*Task brief*
Can you output the material exactly as written, minus any pictures it holds?

*Dataset excerpt*
•••••

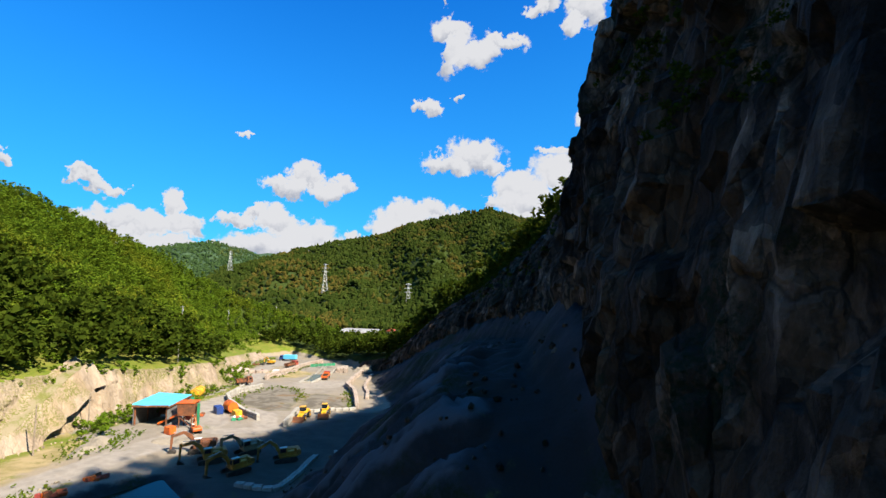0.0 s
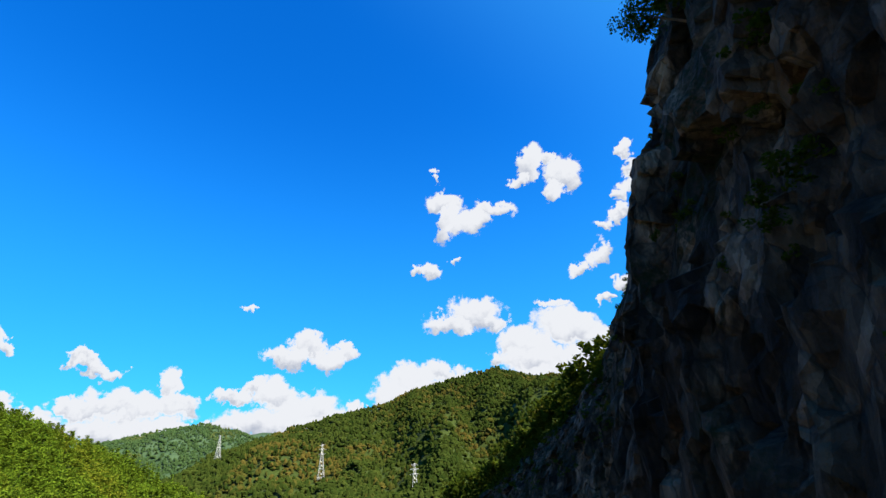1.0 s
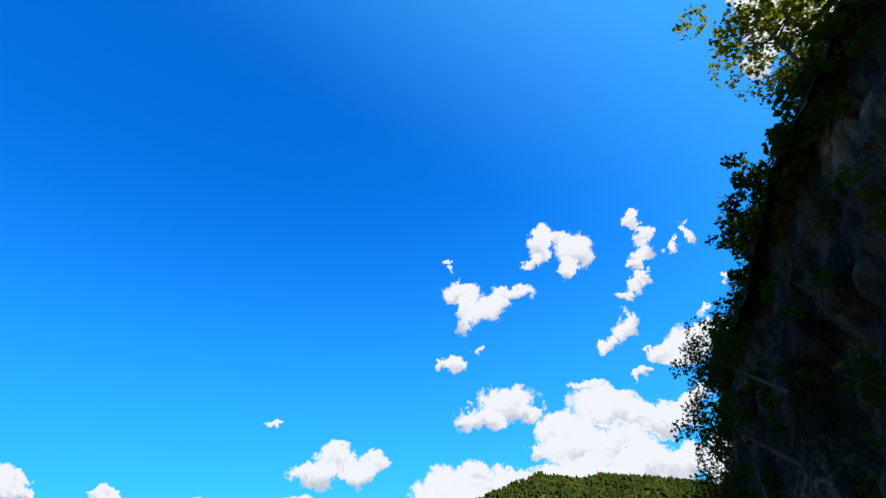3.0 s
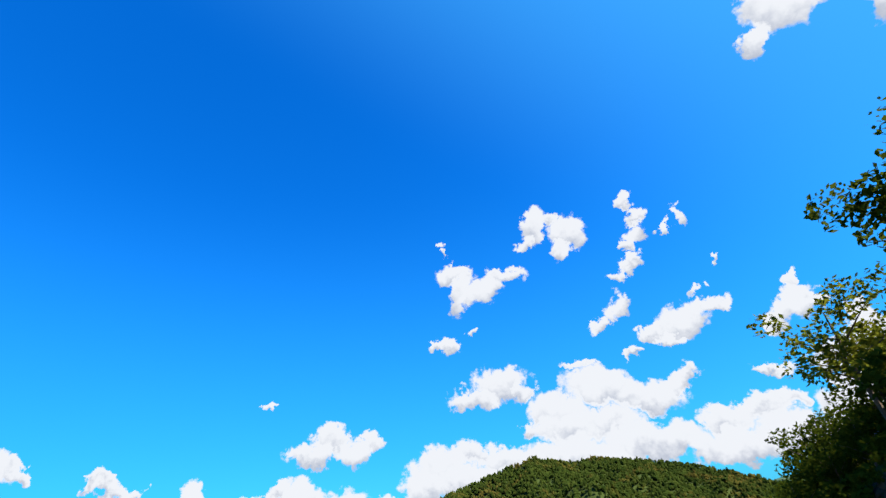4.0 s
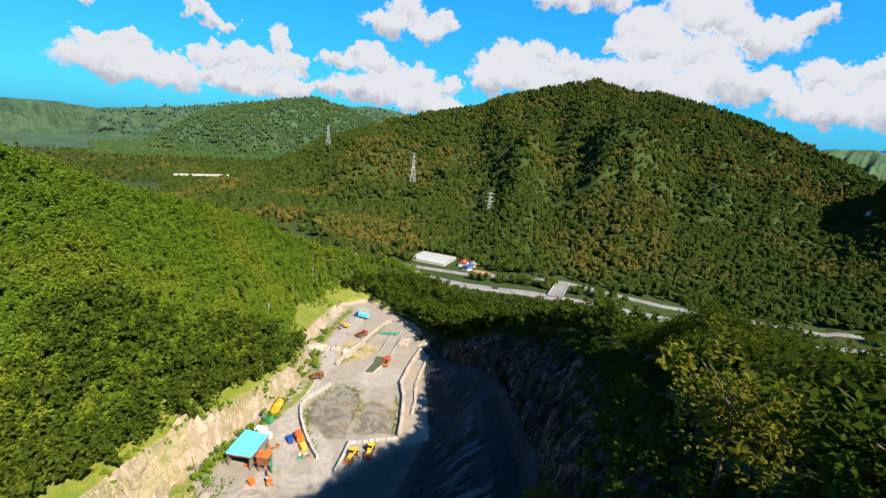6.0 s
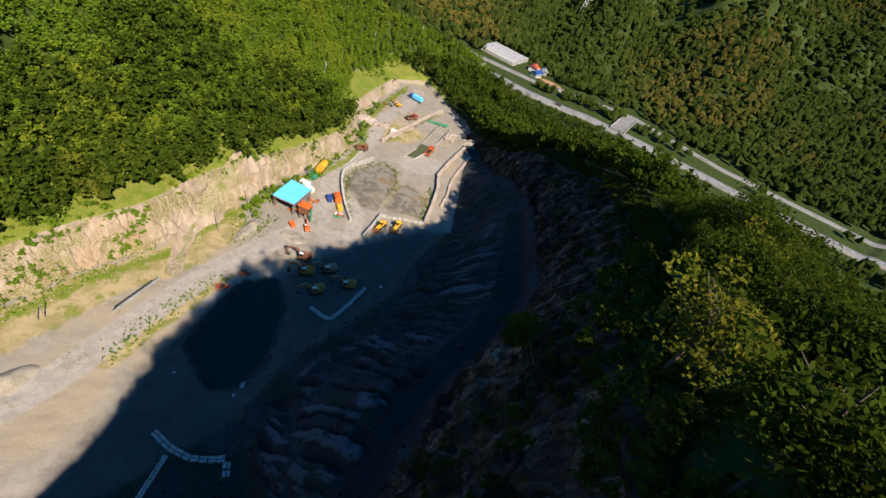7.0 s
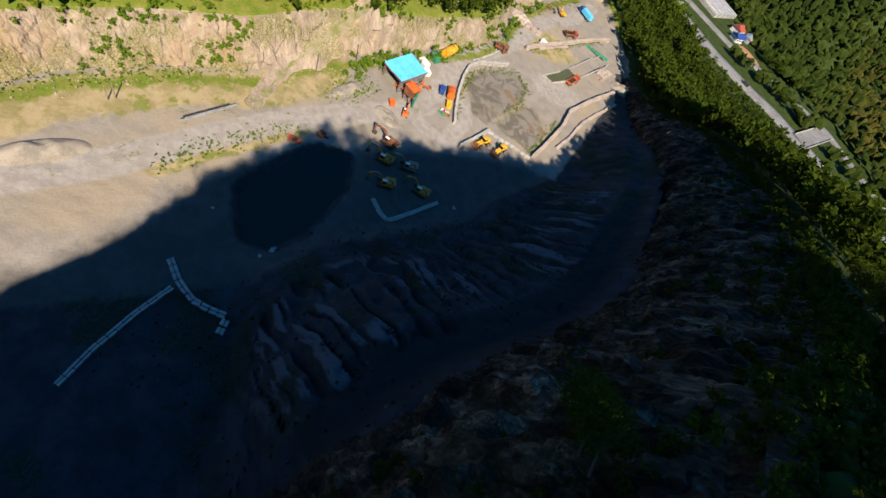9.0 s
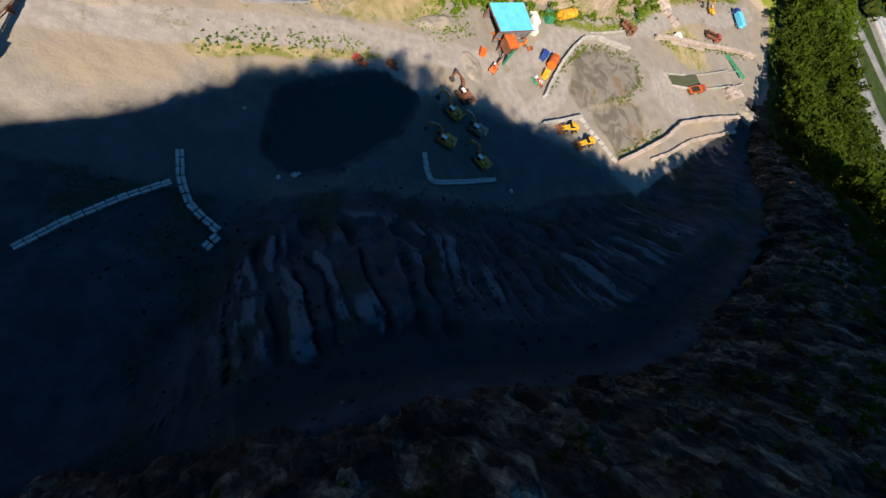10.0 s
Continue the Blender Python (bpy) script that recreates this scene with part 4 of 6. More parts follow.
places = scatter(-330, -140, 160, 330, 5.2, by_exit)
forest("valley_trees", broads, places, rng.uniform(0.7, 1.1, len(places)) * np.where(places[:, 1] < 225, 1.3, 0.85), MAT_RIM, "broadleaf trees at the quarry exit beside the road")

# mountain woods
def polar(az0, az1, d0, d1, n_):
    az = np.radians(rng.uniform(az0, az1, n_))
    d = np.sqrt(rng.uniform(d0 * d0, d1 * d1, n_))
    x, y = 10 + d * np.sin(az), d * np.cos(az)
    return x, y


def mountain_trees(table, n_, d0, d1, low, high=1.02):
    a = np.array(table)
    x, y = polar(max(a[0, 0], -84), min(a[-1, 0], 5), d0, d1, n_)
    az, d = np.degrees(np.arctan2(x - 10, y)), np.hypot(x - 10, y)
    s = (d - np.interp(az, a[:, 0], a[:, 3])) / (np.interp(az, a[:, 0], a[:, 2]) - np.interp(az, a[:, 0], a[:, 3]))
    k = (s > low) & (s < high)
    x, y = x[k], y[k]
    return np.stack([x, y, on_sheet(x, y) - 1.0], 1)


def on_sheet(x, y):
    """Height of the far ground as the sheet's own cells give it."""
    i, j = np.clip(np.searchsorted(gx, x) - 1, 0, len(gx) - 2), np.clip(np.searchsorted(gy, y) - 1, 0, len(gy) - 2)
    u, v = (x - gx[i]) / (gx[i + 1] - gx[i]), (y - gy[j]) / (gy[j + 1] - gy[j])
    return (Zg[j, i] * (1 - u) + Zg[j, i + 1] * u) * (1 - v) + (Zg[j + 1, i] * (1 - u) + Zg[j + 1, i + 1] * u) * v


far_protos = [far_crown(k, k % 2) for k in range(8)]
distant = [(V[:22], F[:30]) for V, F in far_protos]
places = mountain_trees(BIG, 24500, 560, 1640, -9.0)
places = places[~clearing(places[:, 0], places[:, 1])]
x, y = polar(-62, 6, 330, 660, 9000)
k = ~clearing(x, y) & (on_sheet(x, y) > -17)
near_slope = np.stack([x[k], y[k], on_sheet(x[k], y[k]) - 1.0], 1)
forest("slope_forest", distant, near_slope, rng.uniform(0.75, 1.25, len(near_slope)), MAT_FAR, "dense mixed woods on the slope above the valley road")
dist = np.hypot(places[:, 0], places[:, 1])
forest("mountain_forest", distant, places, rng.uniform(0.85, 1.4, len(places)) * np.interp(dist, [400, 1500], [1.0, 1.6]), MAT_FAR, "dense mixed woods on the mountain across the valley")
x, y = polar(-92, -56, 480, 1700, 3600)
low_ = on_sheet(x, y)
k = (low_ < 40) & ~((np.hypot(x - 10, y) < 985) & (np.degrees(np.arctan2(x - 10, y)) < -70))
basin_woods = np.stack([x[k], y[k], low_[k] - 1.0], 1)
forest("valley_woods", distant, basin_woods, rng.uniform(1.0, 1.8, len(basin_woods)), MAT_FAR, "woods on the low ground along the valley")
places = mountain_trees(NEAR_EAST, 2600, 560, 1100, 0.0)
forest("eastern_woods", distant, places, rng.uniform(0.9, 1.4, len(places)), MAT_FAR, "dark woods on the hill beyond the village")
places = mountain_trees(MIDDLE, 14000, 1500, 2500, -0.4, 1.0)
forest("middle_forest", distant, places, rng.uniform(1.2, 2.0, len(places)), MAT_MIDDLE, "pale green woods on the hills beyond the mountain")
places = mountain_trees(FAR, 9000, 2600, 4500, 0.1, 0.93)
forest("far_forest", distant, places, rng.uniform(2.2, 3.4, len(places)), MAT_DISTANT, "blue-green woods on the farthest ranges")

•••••

*Full answer*
0.0 s
1.0 s
3.0 s
4.0 s
6.0 s
7.0 s
9.0 s
10.0 s
Continue the Blender Python (bpy) script that recreates this scene with part 4 of 6. More parts follow.
places = scatter(-330, -140, 160, 330, 5.2, by_exit)
forest("valley_trees", broads, places, rng.uniform(0.7, 1.1, len(places)) * np.where(places[:, 1] < 225, 1.3, 0.85), MAT_RIM, "broadleaf trees at the quarry exit beside the road")

# mountain woods
def polar(az0, az1, d0, d1, n_):
    az = np.radians(rng.uniform(az0, az1, n_))
    d = np.sqrt(rng.uniform(d0 * d0, d1 * d1, n_))
    x, y = 10 + d * np.sin(az), d * np.cos(az)
    return x, y


def mountain_trees(table, n_, d0, d1, low, high=1.02):
    a = np.array(table)
    x, y = polar(max(a[0, 0], -84), min(a[-1, 0], 5), d0, d1, n_)
    az, d = np.degrees(np.arctan2(x - 10, y)), np.hypot(x - 10, y)
    s = (d - np.interp(az, a[:, 0], a[:, 3])) / (np.interp(az, a[:, 0], a[:, 2]) - np.interp(az, a[:, 0], a[:, 3]))
    k = (s > low) & (s < high)
    x, y = x[k], y[k]
    return np.stack([x, y, on_sheet(x, y) - 1.0], 1)


def on_sheet(x, y):
    """Height of the far ground as the sheet's own cells give it."""
    i, j = np.clip(np.searchsorted(gx, x) - 1, 0, len(gx) - 2), np.clip(np.searchsorted(gy, y) - 1, 0, len(gy) - 2)
    u, v = (x - gx[i]) / (gx[i + 1] - gx[i]), (y - gy[j]) / (gy[j + 1] - gy[j])
    return (Zg[j, i] * (1 - u) + Zg[j, i + 1] * u) * (1 - v) + (Zg[j + 1, i] * (1 - u) + Zg[j + 1, i + 1] * u) * v


far_protos = [far_crown(k, k % 2) for k in range(8)]
distant = [(V[:22], F[:30]) for V, F in far_protos]
places = mountain_trees(BIG, 24500, 560, 1640, -9.0)
places = places[~clearing(places[:, 0], places[:, 1])]
x, y = polar(-62, 6, 330, 660, 9000)
k = ~clearing(x, y) & (on_sheet(x, y) > -17)
near_slope = np.stack([x[k], y[k], on_sheet(x[k], y[k]) - 1.0], 1)
forest("slope_forest", distant, near_slope, rng.uniform(0.75, 1.25, len(near_slope)), MAT_FAR, "dense mixed woods on the slope above the valley road")
dist = np.hypot(places[:, 0], places[:, 1])
forest("mountain_forest", distant, places, rng.uniform(0.85, 1.4, len(places)) * np.interp(dist, [400, 1500], [1.0, 1.6]), MAT_FAR, "dense mixed woods on the mountain across the valley")
x, y = polar(-92, -56, 480, 1700, 3600)
low_ = on_sheet(x, y)
k = (low_ < 40) & ~((np.hypot(x - 10, y) < 985) & (np.degrees(np.arctan2(x - 10, y)) < -70))
basin_woods = np.stack([x[k], y[k], low_[k] - 1.0], 1)
forest("valley_woods", distant, basin_woods, rng.uniform(1.0, 1.8, len(basin_woods)), MAT_FAR, "woods on the low ground along the valley")
places = mountain_trees(NEAR_EAST, 2600, 560, 1100, 0.0)
forest("eastern_woods", distant, places, rng.uniform(0.9, 1.4, len(places)), MAT_FAR, "dark woods on the hill beyond the village")
places = mountain_trees(MIDDLE, 14000, 1500, 2500, -0.4, 1.0)
forest("middle_forest", distant, places, rng.uniform(1.2, 2.0, len(places)), MAT_MIDDLE, "pale green woods on the hills beyond the mountain")
places = mountain_trees(FAR, 9000, 2600, 4500, 0.1, 0.93)
forest("far_forest", distant, places, rng.uniform(2.2, 3.4, len(places)), MAT_DISTANT, "blue-green woods on the farthest ranges")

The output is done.